··· DATA SHOWN
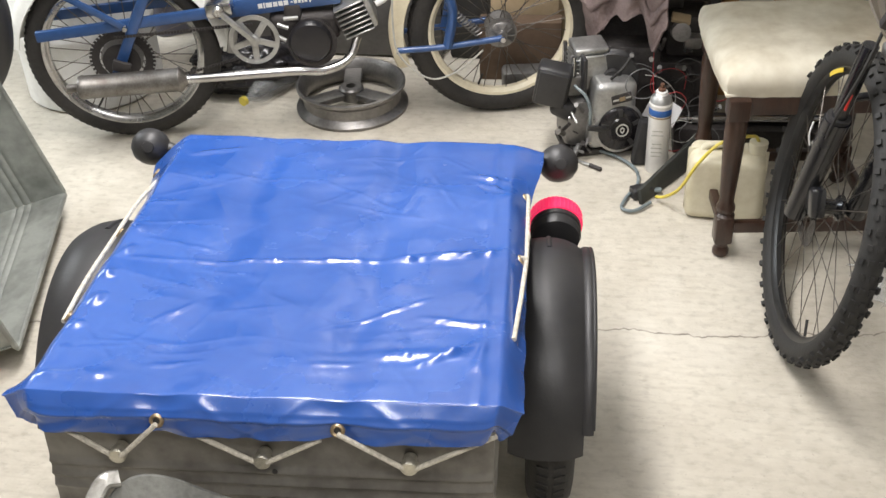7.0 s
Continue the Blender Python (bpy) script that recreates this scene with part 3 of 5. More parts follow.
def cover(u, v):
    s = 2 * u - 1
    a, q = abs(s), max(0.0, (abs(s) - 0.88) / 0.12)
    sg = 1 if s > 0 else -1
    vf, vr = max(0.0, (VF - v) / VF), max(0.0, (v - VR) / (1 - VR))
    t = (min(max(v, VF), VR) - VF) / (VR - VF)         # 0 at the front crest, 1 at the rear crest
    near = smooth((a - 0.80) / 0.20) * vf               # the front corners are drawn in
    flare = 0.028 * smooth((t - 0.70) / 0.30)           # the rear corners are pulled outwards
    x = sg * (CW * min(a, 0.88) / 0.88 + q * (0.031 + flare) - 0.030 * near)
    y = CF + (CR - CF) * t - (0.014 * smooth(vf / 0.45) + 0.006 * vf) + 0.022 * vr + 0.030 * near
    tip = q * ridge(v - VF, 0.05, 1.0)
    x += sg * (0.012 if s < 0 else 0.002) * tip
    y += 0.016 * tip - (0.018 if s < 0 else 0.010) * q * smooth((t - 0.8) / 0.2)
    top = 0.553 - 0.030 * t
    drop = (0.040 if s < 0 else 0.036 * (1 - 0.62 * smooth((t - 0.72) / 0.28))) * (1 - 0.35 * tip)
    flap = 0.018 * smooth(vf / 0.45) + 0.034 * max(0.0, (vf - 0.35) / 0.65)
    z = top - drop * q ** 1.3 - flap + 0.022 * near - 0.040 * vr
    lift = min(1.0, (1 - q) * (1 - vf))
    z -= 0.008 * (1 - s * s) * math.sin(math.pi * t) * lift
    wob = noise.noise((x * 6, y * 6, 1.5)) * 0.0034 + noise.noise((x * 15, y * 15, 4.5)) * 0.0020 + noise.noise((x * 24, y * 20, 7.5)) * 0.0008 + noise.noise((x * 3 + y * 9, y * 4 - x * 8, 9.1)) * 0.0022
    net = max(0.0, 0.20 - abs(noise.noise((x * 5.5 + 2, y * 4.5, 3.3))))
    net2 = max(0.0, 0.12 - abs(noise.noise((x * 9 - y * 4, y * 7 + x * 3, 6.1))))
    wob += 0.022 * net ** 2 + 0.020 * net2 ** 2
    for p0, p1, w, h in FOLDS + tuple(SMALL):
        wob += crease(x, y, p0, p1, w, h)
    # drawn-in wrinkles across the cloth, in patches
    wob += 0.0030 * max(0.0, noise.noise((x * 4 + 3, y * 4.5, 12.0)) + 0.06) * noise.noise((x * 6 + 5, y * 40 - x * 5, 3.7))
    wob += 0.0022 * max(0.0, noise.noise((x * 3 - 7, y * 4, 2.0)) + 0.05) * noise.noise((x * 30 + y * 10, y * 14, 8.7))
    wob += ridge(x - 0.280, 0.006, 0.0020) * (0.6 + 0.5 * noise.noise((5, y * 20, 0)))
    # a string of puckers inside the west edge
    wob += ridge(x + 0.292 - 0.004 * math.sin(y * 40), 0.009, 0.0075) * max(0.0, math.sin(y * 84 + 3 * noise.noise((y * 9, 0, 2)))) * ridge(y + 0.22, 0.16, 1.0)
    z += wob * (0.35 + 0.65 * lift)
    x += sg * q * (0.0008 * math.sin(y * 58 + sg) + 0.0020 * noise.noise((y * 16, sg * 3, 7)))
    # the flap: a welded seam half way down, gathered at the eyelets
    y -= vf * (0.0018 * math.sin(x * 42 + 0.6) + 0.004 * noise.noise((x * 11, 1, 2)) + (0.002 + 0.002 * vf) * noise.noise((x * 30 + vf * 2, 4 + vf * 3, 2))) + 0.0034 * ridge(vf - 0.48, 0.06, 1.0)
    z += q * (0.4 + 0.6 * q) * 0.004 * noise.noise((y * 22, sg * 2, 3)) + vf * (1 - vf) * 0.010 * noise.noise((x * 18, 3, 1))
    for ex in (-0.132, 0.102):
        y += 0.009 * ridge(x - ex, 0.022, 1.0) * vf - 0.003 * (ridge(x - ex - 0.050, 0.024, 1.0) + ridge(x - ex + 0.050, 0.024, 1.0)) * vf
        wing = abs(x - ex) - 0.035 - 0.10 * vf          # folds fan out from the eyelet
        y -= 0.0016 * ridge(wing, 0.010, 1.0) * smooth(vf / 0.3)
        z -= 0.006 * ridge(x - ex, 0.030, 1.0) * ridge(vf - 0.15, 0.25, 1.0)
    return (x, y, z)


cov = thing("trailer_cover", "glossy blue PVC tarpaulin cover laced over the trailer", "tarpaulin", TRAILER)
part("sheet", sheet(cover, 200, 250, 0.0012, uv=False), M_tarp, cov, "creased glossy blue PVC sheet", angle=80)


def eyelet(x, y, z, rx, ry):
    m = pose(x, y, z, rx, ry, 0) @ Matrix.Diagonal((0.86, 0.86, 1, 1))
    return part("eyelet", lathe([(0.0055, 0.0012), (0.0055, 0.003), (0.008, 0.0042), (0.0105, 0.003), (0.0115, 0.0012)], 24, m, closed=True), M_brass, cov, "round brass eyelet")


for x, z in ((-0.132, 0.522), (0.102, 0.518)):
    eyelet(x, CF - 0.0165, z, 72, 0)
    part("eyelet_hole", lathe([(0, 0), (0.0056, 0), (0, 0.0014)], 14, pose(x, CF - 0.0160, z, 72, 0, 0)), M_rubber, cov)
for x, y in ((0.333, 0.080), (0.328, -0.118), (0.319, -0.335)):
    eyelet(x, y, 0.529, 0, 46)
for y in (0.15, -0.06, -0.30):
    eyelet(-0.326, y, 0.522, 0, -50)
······
SET EXERCISE: Write out the whole listing again, exactly, with no pictures.

FINAL ANSWER:
7.0 s
Continue the Blender Python (bpy) script that recreates this scene with part 3 of 5. More parts follow.
def cover(u, v):
    s = 2 * u - 1
    a, q = abs(s), max(0.0, (abs(s) - 0.88) / 0.12)
    sg = 1 if s > 0 else -1
    vf, vr = max(0.0, (VF - v) / VF), max(0.0, (v - VR) / (1 - VR))
    t = (min(max(v, VF), VR) - VF) / (VR - VF)         # 0 at the front crest, 1 at the rear crest
    near = smooth((a - 0.80) / 0.20) * vf               # the front corners are drawn in
    flare = 0.028 * smooth((t - 0.70) / 0.30)           # the rear corners are pulled outwards
    x = sg * (CW * min(a, 0.88) / 0.88 + q * (0.031 + flare) - 0.030 * near)
    y = CF + (CR - CF) * t - (0.014 * smooth(vf / 0.45) + 0.006 * vf) + 0.022 * vr + 0.030 * near
    tip = q * ridge(v - VF, 0.05, 1.0)
    x += sg * (0.012 if s < 0 else 0.002) * tip
    y += 0.016 * tip - (0.018 if s < 0 else 0.010) * q * smooth((t - 0.8) / 0.2)
    top = 0.553 - 0.030 * t
    drop = (0.040 if s < 0 else 0.036 * (1 - 0.62 * smooth((t - 0.72) / 0.28))) * (1 - 0.35 * tip)
    flap = 0.018 * smooth(vf / 0.45) + 0.034 * max(0.0, (vf - 0.35) / 0.65)
    z = top - drop * q ** 1.3 - flap + 0.022 * near - 0.040 * vr
    lift = min(1.0, (1 - q) * (1 - vf))
    z -= 0.008 * (1 - s * s) * math.sin(math.pi * t) * lift
    wob = noise.noise((x * 6, y * 6, 1.5)) * 0.0034 + noise.noise((x * 15, y * 15, 4.5)) * 0.0020 + noise.noise((x * 24, y * 20, 7.5)) * 0.0008 + noise.noise((x * 3 + y * 9, y * 4 - x * 8, 9.1)) * 0.0022
    net = max(0.0, 0.20 - abs(noise.noise((x * 5.5 + 2, y * 4.5, 3.3))))
    net2 = max(0.0, 0.12 - abs(noise.noise((x * 9 - y * 4, y * 7 + x * 3, 6.1))))
    wob += 0.022 * net ** 2 + 0.020 * net2 ** 2
    for p0, p1, w, h in FOLDS + tuple(SMALL):
        wob += crease(x, y, p0, p1, w, h)
    # drawn-in wrinkles across the cloth, in patches
    wob += 0.0030 * max(0.0, noise.noise((x * 4 + 3, y * 4.5, 12.0)) + 0.06) * noise.noise((x * 6 + 5, y * 40 - x * 5, 3.7))
    wob += 0.0022 * max(0.0, noise.noise((x * 3 - 7, y * 4, 2.0)) + 0.05) * noise.noise((x * 30 + y * 10, y * 14, 8.7))
    wob += ridge(x - 0.280, 0.006, 0.0020) * (0.6 + 0.5 * noise.noise((5, y * 20, 0)))
    # a string of puckers inside the west edge
    wob += ridge(x + 0.292 - 0.004 * math.sin(y * 40), 0.009, 0.0075) * max(0.0, math.sin(y * 84 + 3 * noise.noise((y * 9, 0, 2)))) * ridge(y + 0.22, 0.16, 1.0)
    z += wob * (0.35 + 0.65 * lift)
    x += sg * q * (0.0008 * math.sin(y * 58 + sg) + 0.0020 * noise.noise((y * 16, sg * 3, 7)))
    # the flap: a welded seam half way down, gathered at the eyelets
    y -= vf * (0.0018 * math.sin(x * 42 + 0.6) + 0.004 * noise.noise((x * 11, 1, 2)) + (0.002 + 0.002 * vf) * noise.noise((x * 30 + vf * 2, 4 + vf * 3, 2))) + 0.0034 * ridge(vf - 0.48, 0.06, 1.0)
    z += q * (0.4 + 0.6 * q) * 0.004 * noise.noise((y * 22, sg * 2, 3)) + vf * (1 - vf) * 0.010 * noise.noise((x * 18, 3, 1))
    for ex in (-0.132, 0.102):
        y += 0.009 * ridge(x - ex, 0.022, 1.0) * vf - 0.003 * (ridge(x - ex - 0.050, 0.024, 1.0) + ridge(x - ex + 0.050, 0.024, 1.0)) * vf
        wing = abs(x - ex) - 0.035 - 0.10 * vf          # folds fan out from the eyelet
        y -= 0.0016 * ridge(wing, 0.010, 1.0) * smooth(vf / 0.3)
        z -= 0.006 * ridge(x - ex, 0.030, 1.0) * ridge(vf - 0.15, 0.25, 1.0)
    return (x, y, z)


cov = thing("trailer_cover", "glossy blue PVC tarpaulin cover laced over the trailer", "tarpaulin", TRAILER)
part("sheet", sheet(cover, 200, 250, 0.0012, uv=False), M_tarp, cov, "creased glossy blue PVC sheet", angle=80)


def eyelet(x, y, z, rx, ry):
    m = pose(x, y, z, rx, ry, 0) @ Matrix.Diagonal((0.86, 0.86, 1, 1))
    return part("eyelet", lathe([(0.0055, 0.0012), (0.0055, 0.003), (0.008, 0.0042), (0.0105, 0.003), (0.0115, 0.0012)], 24, m, closed=True), M_brass, cov, "round brass eyelet")


for x, z in ((-0.132, 0.522), (0.102, 0.518)):
    eyelet(x, CF - 0.0165, z, 72, 0)
    part("eyelet_hole", lathe([(0, 0), (0.0056, 0), (0, 0.0014)], 14, pose(x, CF - 0.0160, z, 72, 0, 0)), M_rubber, cov)
for x, y in ((0.333, 0.080), (0.328, -0.118), (0.319, -0.335)):
    eyelet(x, y, 0.529, 0, 46)
for y in (0.15, -0.06, -0.30):
    eyelet(-0.326, y, 0.522, 0, -50)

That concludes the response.